Vi è inoltre da sottolineare il ruolo di colui che  i ferrovieri vollero all’unanimità alla presidenza della loro Lega, il macchinista Augusto Consani. Così lo avrebbero ricordato: “[…] dalla barba rossiccia, scelto con voto unanime a presidente, […] era uomo di poche parole, serio, fermo, educato, e assolse magnificamente il suo compito. […] Rimane nella memoria dei lavoratori dell’Alta Valle del Tevere come il simbolo delle migliori virtù della loro classe. Scrupoloso nell’adempimento del suo dovere: contrario ai bagaglioni: fermo in una intransigenza fatta di cose e non di parole: ricercatore assiduo di soddisfazioni spirituali, che chiedeva nelle ore di riposo alla lettura integrale e assidua della Divina Commedia di Dante Alighieri, da lui intesa appieno”.

Furono soprattutto i macchinisti della Ferrovia dell’Appennino Centrale (F.A.C.) a mostrare maggiore consapevolezza del bisogno di una solida organizzazione sindacale.

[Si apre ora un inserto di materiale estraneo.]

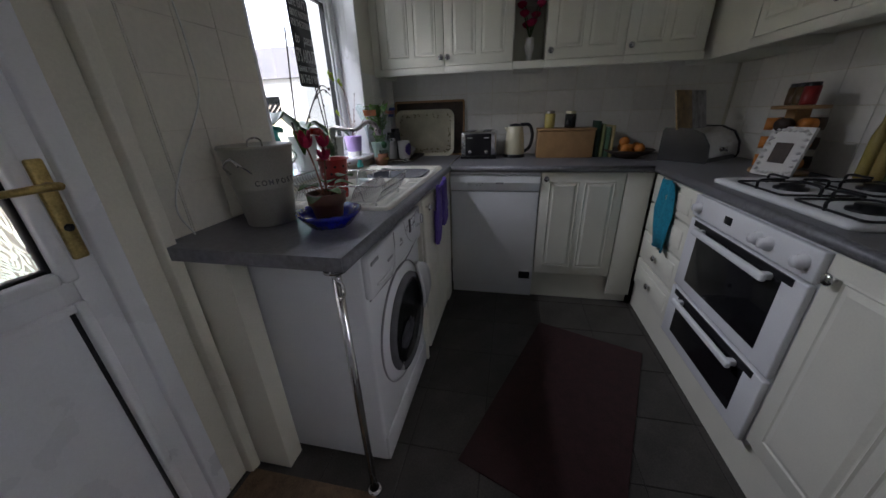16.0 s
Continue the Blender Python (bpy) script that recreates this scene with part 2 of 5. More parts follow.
def tube(points, r, n=8, bm=None, cyc=False, r2=None):
    """A round bar along points; r2 is the radius at its end."""
    b = bmesh.new()
    pts = [Vector(p) for p in points]
    rings, ref = [], None
    for i, p in enumerate(pts):
        if cyc:
            d = pts[(i + 1) % len(pts)] - pts[i - 1]
        else:
            d = pts[min(i + 1, len(pts) - 1)] - pts[max(i - 1, 0)]
        d.normalize()
        if ref is None:
            ref = d.orthogonal().normalized()
        ref = (ref - d * ref.dot(d))
        ref = ref.normalized() if ref.length > 1e-6 else d.orthogonal().normalized()
        s = d.cross(ref)
        k = r if r2 is None else r + (r2 - r) * i / max(1, len(pts) - 1)
        rings.append([b.verts.new(p + (ref * math.cos(a) + s * math.sin(a)) * k) for a in (2 * math.pi * j / n for j in range(n))])
    for p, q in list(zip(rings, rings[1:])) + ([(rings[-1], rings[0])] if cyc else []):
        for i in range(n):
            b.faces.new((p[i], p[(i + 1) % n], q[(i + 1) % n], q[i]))
    if not cyc:
        b.faces.new(rings[0][::-1])
        b.faces.new(rings[-1])
    return join(bm, b)


def bend(points, k=6):
    """A smooth line through a few points."""
    p = [Vector(q) for q in points]
    p = [p[0] * 2 - p[1]] + p + [p[-1] * 2 - p[-2]]
    out = []
    for i in range(1, len(p) - 2):
        a, b, c, d = p[i - 1:i + 3]
        for j in range(k):
            t = j / k
            out.append(0.5 * (2 * b + (c - a) * t + (2 * a - 5 * b + 4 * c - d) * t * t + (3 * b - a - 3 * c + d) * t ** 3))
    return out + [p[-2]]


def rrect(x0, x1, y0, y1, r, z, n=6):
    pts = []
    for cx, cy, a0 in ((x1 - r, y1 - r, 0), (x0 + r, y1 - r, 90), (x0 + r, y0 + r, 180), (x1 - r, y0 + r, 270)):
        for i in range(n + 1):
            a = radians(a0 + 90 * i / n)
            pts.append((cx + r * math.cos(a), cy + r * math.sin(a), z))
    return pts


def loft(rings, bm=None, cap0=True, cap1=True):
    b = bmesh.new()
    rs = [[b.verts.new(p) for p in r] for r in rings]
    n = len(rs[0])
    for p, q in zip(rs, rs[1:]):
        for i in range(n):
            b.faces.new((p[i], p[(i + 1) % n], q[(i + 1) % n], q[i]))
    if cap0:
        b.faces.new(rs[0][::-1])
    if cap1:
        b.faces.new(rs[-1])
    return join(bm, b)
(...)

All’inizio del Novecento li consideravano “l’aristocrazia della classe operaia”: “Fra salario, chilometraggio, indennità pernottamento, economia combustibile, avevano le paghe più alte: lavoravano in libertà con una grave responsabilità, perché erano i piloti del treno e dovevano esercitare tutti i loro sensi e tutta la loro intelligenza perché il treno filasse e giungesse al suo destino. […] Anche all’‘Appennino’ i macchinisti furono i primi nel volere la costituzione della Lega Ferrovieri : […] ricordiamo i due Consani, il vecchio Amazzoni, Piccioli, Fornaci, Prolunghi fra gli altri; al loro fianco i due capitreno Nicola Caimmi, marchigiano, e Gigi Maltoni; Piccinini Venanzio, Bocci, Monanni, Ulivucci, e Silvio Corbucci, avventizio negli Uffici di Direzione”.